==== Task material
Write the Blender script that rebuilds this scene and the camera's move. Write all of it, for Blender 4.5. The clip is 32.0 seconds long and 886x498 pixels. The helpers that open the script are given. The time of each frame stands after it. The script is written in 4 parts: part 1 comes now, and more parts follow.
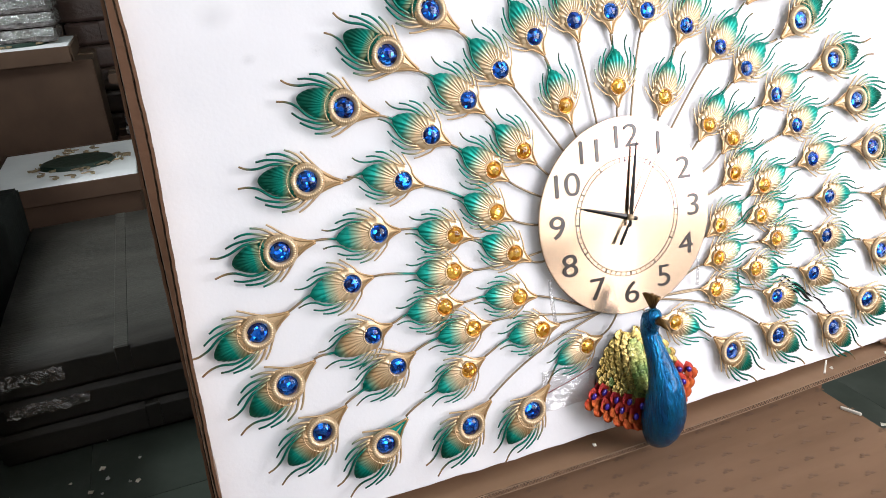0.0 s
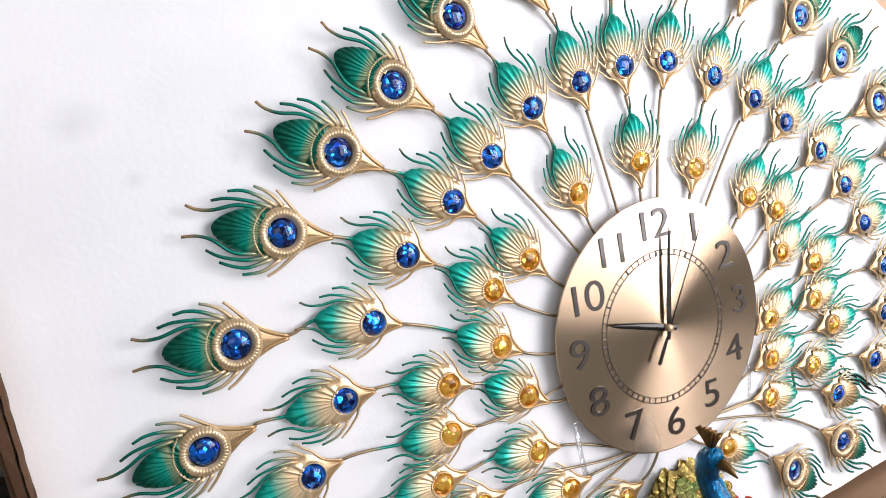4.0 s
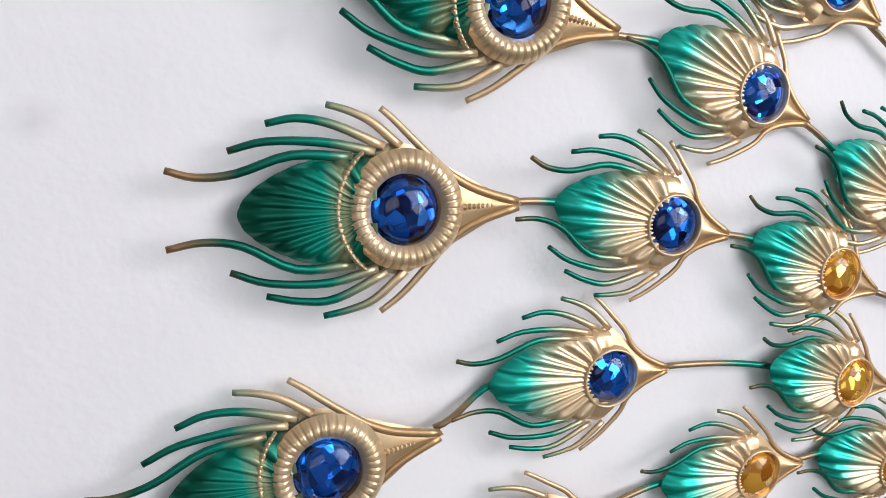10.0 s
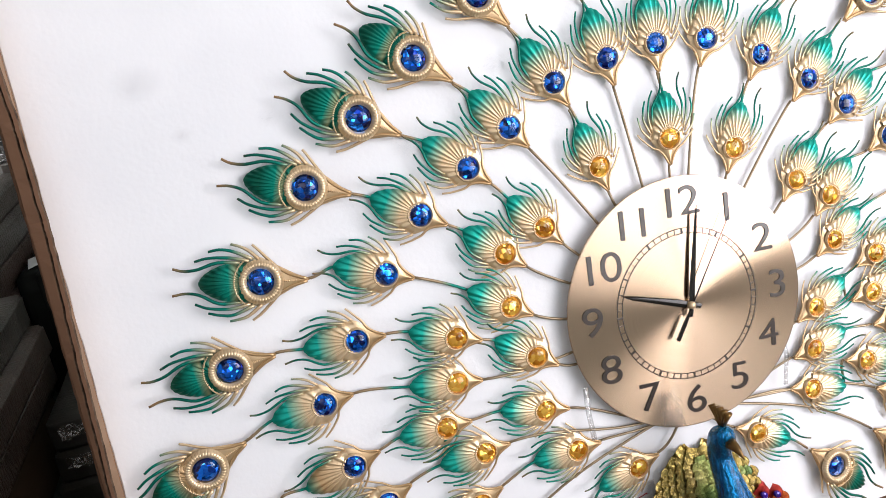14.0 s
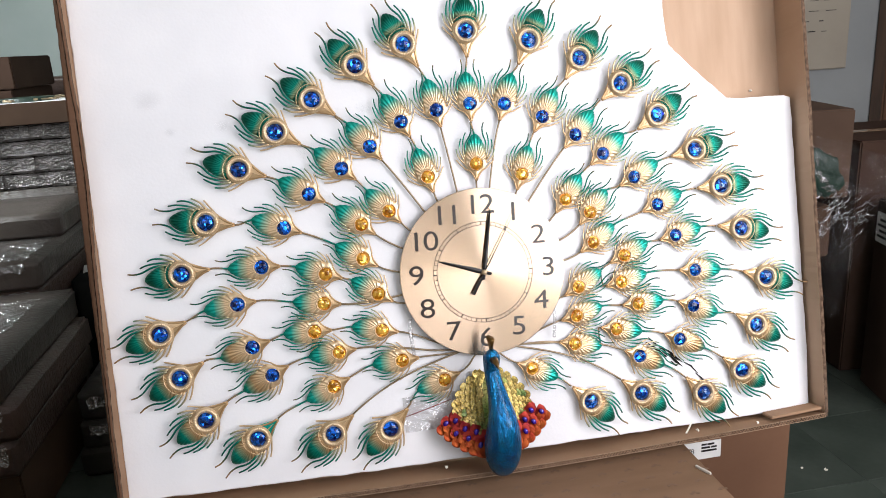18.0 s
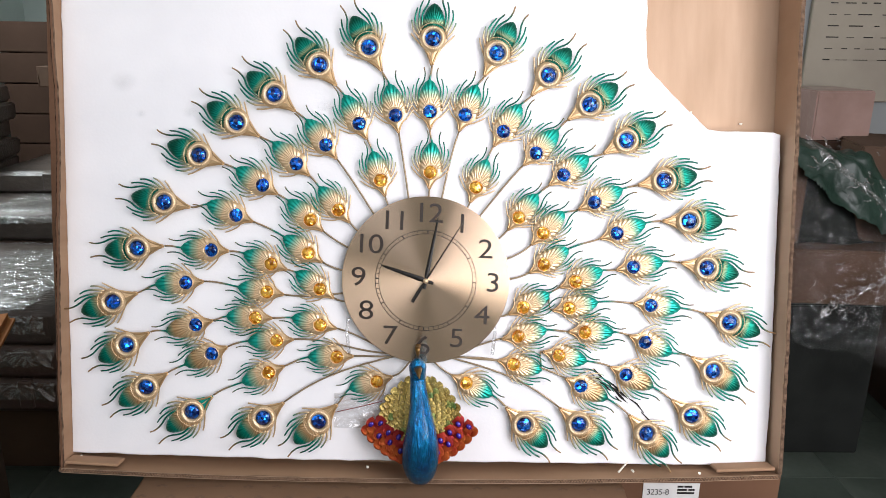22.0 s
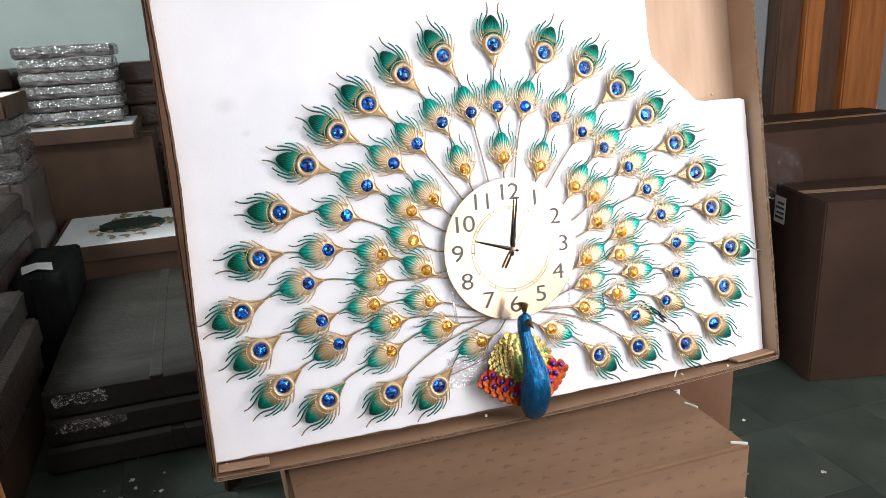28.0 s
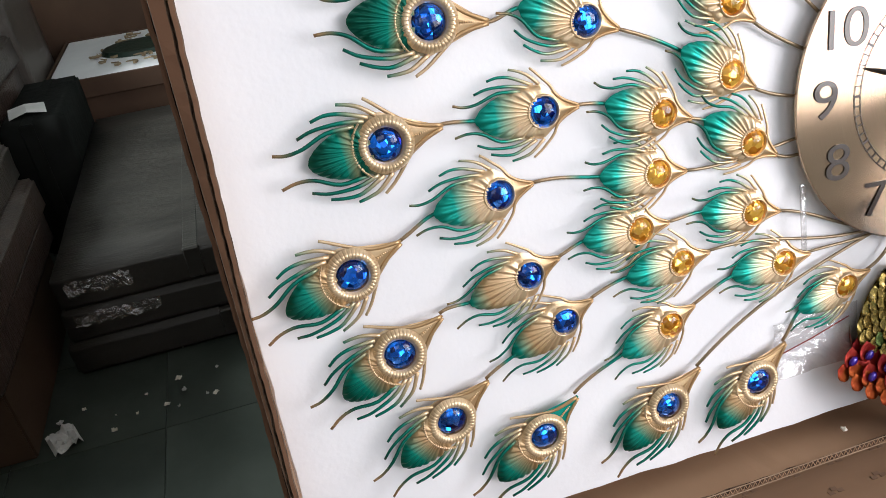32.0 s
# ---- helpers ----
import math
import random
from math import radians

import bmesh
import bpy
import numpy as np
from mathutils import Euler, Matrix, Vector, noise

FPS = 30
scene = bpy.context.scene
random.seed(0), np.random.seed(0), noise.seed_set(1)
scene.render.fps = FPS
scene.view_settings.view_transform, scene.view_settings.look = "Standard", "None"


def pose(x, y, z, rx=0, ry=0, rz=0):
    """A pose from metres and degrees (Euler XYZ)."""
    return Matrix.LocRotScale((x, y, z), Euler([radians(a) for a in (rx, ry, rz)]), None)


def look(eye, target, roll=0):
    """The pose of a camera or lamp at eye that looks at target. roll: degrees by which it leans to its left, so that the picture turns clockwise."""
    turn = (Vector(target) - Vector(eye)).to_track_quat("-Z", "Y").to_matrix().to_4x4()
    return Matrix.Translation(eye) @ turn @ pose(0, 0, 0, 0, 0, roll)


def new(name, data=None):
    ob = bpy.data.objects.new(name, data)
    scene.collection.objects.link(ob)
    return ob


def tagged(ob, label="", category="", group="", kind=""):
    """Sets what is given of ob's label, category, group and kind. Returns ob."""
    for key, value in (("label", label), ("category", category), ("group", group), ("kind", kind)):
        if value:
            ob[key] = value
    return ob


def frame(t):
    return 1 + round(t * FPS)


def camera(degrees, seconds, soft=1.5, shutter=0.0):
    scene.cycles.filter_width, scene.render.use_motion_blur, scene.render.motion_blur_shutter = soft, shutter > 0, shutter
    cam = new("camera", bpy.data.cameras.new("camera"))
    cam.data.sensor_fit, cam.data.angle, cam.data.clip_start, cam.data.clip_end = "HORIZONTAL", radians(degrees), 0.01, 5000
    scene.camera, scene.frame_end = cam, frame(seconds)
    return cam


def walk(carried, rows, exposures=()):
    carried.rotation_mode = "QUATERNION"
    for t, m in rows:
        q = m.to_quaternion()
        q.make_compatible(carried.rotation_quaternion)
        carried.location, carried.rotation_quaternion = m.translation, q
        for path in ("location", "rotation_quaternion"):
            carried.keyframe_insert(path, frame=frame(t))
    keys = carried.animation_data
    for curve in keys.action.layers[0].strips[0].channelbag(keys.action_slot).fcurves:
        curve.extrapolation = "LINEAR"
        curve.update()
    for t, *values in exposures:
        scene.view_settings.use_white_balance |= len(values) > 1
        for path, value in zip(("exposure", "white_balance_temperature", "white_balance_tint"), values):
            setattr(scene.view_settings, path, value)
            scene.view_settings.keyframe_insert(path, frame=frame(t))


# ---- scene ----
cam = camera(62.0, 32.0, 0.45)
PATH = [
    (0, (-0.5299, -0.7461, 1.5017), (0.1200, 0.9707, 0.7077), -3.67),
    (0.5, (-0.5443, -0.5837, 1.4621), (0.1825, 1.0208, 0.5147), -5.57),
    (1, (-0.5597, -0.5004, 1.4251), (0.2528, 1.0553, 0.4660), -6.24),
    (1.5, (-0.5555, -0.4818, 1.4246), (0.2795, 1.0576, 0.4586), -5.76),
    (2, (-0.5545, -0.4786, 1.4218), (0.3097, 1.0593, 0.4794), -5.75),
    (2.5, (-0.5589, -0.4753, 1.4377), (0.3041, 1.0914, 0.5429), -5.96),
    (3, (-0.5477, -0.4791, 1.4588), (0.3540, 1.0974, 0.6212), -6.66),
    (3.5, (-0.5054, -0.4870, 1.4961), (0.3604, 1.1239, 0.6864), -5.70),
    (4, (-0.4612, -0.4912, 1.5147), (0.3496, 1.1784, 0.7697), -6.50),
    (4.5, (-0.4324, -0.4911, 1.5328), (0.3267, 1.2161, 0.8190), -7.03),
    (6.5, (-0.3350, -0.4903, 1.5321), (0.0875, 1.2812, 0.7056), -7.86),
    (7, (-0.3905, -0.3947, 1.4836), (-0.0030, 1.3575, 0.6007), -8.67),
    (7.5, (-0.4069, -0.3127, 1.4686), (0.0252, 1.3894, 0.5115), -10.29),
    (8, (-0.4039, -0.2604, 1.4549), (0.1187, 1.4100, 0.4872), -11.48),
    (8.5, (-0.4077, -0.2041, 1.4364), (0.1251, 1.4668, 0.4750), -12.88),
    (9, (-0.3966, -0.1724, 1.4320), (0.1346, 1.4917, 0.4581), -13.83),
    (9.5, (-0.3926, -0.1678, 1.4306), (0.1122, 1.5017, 0.4517), -14.71),
    (10, (-0.3918, -0.1735, 1.4297), (0.1131, 1.5122, 0.4792), -15.10),
    (10.5, (-0.3877, -0.1778, 1.4310), (0.0913, 1.5232, 0.4946), -15.77),
    (11, (-0.3946, -0.2059, 1.4430), (0.1031, 1.5090, 0.5421), -15.22),
    (11.5, (-0.4003, -0.2890, 1.4730), (0.1389, 1.4256, 0.5959), -12.85),
    (12, (-0.3950, -0.3619, 1.4780), (0.1117, 1.3896, 0.6561), -12.19),
    (12.5, (-0.3950, -0.3933, 1.4781), (0.0970, 1.3607, 0.6526), -11.19),
    (13, (-0.3860, -0.4269, 1.4863), (0.0909, 1.3401, 0.6800), -10.91),
    (13.5, (-0.3715, -0.4971, 1.5020), (0.0504, 1.2834, 0.6946), -8.80),
    (14, (-0.3663, -0.5886, 1.5053), (0.0443, 1.2199, 0.7565), -7.77),
    (14.5, (-0.4196, -0.6689, 1.5361), (0.0735, 1.1068, 0.7592), -7.09),
    (15, (-0.4530, -0.7952, 1.5352), (0.1822, 0.9635, 0.8254), -6.00),
    (15.5, (-0.4565, -0.8778, 1.5954), (0.1784, 0.8585, 0.8324), -5.00),
    (17.5, (-0.2597, -1.1125, 1.5080), (0.1626, 0.7557, 0.9322), -5.50),
    (18, (-0.2240, -1.0563, 1.4964), (0.0840, 0.8416, 0.9457), -3.52),
    (18.5, (-0.1055, -1.0568, 1.5118), (0.1201, 0.8469, 0.9417), -1.13),
    (19, (0.0209, -1.0937, 1.4654), (0.2733, 0.7989, 0.8699), -4.46),
    (19.5, (0.0731, -1.1035, 1.4756), (0.2879, 0.7970, 0.8912), -6.67),
    (20, (0.0968, -1.1137, 1.4895), (0.3128, 0.7812, 0.8872), -6.08),
    (20.5, (0.0660, -1.0890, 1.5111), (0.1373, 0.8453, 1.0079), -3.48),
    (21, (0.0291, -1.0781, 1.5313), (0.0165, 0.8528, 1.0104), 0.12),
    (21.5, (0.0247, -1.0729, 1.5261), (0.0079, 0.8552, 0.9952), 0.61),
    (22, (0.0248, -1.0752, 1.5153), (0.0386, 0.8427, 0.9483), 0.78),
    (22.5, (0.0173, -1.0738, 1.5103), (0.0021, 0.8366, 0.9185), 1.37),
    (23, (0.0030, -1.0814, 1.5062), (-0.0005, 0.8341, 0.9311), 0.95),
    (23.5, (-0.0332, -1.0984, 1.5025), (-0.0780, 0.8182, 0.9328), -0.24),
    (24, (-0.0820, -1.1020, 1.4996), (-0.1614, 0.8159, 0.9381), 0.35),
    (24.5, (-0.1339, -1.0928, 1.5023), (-0.1874, 0.8159, 0.9073), -0.22),
    (25, (-0.1977, -1.0691, 1.5052), (-0.1561, 0.8336, 0.8905), 0.12),
    (25.5, (-0.2715, -1.0401, 1.5076), (-0.0651, 0.8360, 0.8461), -0.38),
    (27.5, (-0.4132, -1.2249, 1.5395), (0.1075, 0.6213, 0.9734), -3.74),
    (28, (-0.4990, -1.1814, 1.5415), (0.0833, 0.6417, 0.9609), -2.87),
    (28.5, (-0.6146, -1.0642, 1.5347), (0.0487, 0.7176, 0.9141), -3.42),
    (29, (-0.6543, -0.9834, 1.5203), (0.0849, 0.7223, 0.7826), -2.67),
    (29.5, (-0.6029, -0.8650, 1.4990), (0.0176, 0.8620, 0.7037), -5.31),
    (30, (-0.5089, -0.7289, 1.4628), (-0.0115, 0.9975, 0.5842), -5.78),
    (30.5, (-0.4695, -0.6304, 1.4313), (-0.0096, 1.0666, 0.4780), -6.30),
    (31, (-0.4826, -0.5196, 1.4100), (-0.0342, 1.1589, 0.4192), -7.14),
    (31.5, (-0.5022, -0.4601, 1.3867), (-0.0919, 1.2010, 0.3513), -6.97),
    (32, (-0.5122, -0.4370, 1.3813), (-0.1087, 1.2203, 0.3370), -7.06),
]
EXPOSURES = [(0, 0.58), (1, 0.62), (2, 0.66), (4, 0.55), (6.5, 0.46), (9, 0.32), (11, 0.34), (13, 0.45), (15, 0.54), (18, 0.45), (25, 0.44), (28, 0.57), (32, 0.62)]
walk(cam, [(t, look(eye, target, roll)) for t, eye, target, roll in PATH], EXPOSURES)

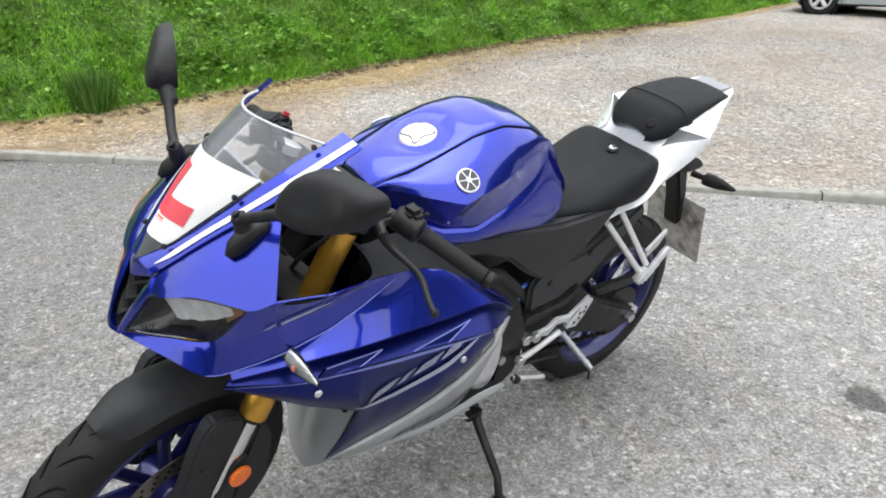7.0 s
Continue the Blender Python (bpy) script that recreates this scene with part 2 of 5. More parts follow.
def disc(c, axis, r, depth, n=24, bevel=0.0015):
    a = V(axis).normalized()
    c = V(c)
    prof = [(-depth / 2, 0.0), (-depth / 2, r - bevel), (-depth / 2 + bevel, r), (depth / 2 - bevel, r), (depth / 2, r - bevel), (depth / 2, 0.0)]
    u = a.orthogonal().normalized()
    w = a.cross(u)
    rows = [[c + a * y + (u * math.cos(2 * math.pi * k / n) + w * math.sin(2 * math.pi * k / n)) * max(q, 1e-5) for k in range(n)] for y, q in prof]
    b = grid(rows, True)
    bmesh.ops.remove_doubles(b, verts=b.verts, dist=2e-5)
    return b


def merge(*bms):
    out = bms[0]
    for b in bms[1:]:
        me = bpy.data.meshes.new("tmp")
        b.to_mesh(me)
        out.from_mesh(me)
        bpy.data.meshes.remove(me)
        b.free()
    return out


STEER_AT = V((-0.75, 0, 0))
STEER = Matrix.Translation(STEER_AT) @ Matrix.Rotation(radians(11), 4, V((0.4327, 0, 0.9015))) @ Matrix.Translation(-STEER_AT)


def steer(bm):
    bmesh.ops.transform(bm, matrix=STEER, verts=bm.verts)
    return bm


def lifted(bm, d):
    """The surface moved out by d along its normals, for decals that lie on a panel."""
    bmesh.ops.recalc_face_normals(bm, faces=bm.faces)
    bm.normal_update()
    for v in bm.verts:
        v.co += v.normal * d
    return bm


def even(pts, per, soft=True):
    """per points a stretch along pts, smooth or straight, so that rows keep step with one another."""
    P = [V(p) for p in pts]
    Q = [P[0] * 2 - P[1]] + P + [P[-1] * 2 - P[-2]]
    out = []
    for i in range(len(P) - 1):
        a, b_, c, d = Q[i:i + 4]
        for k in range(per):
            t = k / per
            if soft and len(P) > 2:
                out.append(0.5 * (2 * b_ + (c - a) * t + (2 * a - 5 * b_ + 4 * c - d) * t * t + (3 * b_ - a - 3 * c + d) * t ** 3))
            else:
                out.append(b_.lerp(c, t))
    return out + [P[-1]]


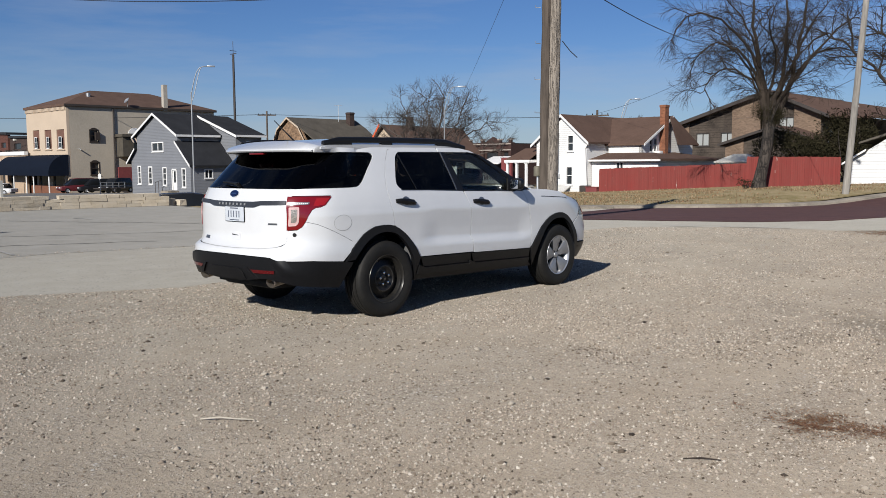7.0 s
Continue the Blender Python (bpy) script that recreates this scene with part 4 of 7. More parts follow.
========
▸ **What to work on**: Within the listing above, extract exactly the lines from the line with "scene.view_settings.use_white_balance |= len(values)" to the line with "scene.view_settings.keyframe_insert(path, frame=frame(t))", the two named lines included, and no others.

▸ **Response to this task**:
        scene.view_settings.use_white_balance |= len(values) > 1
        for path, value in zip(("exposure", "white_balance_temperature", "white_balance_tint"), values):
            setattr(scene.view_settings, path, value)
            scene.view_settings.keyframe_insert(path, frame=frame(t))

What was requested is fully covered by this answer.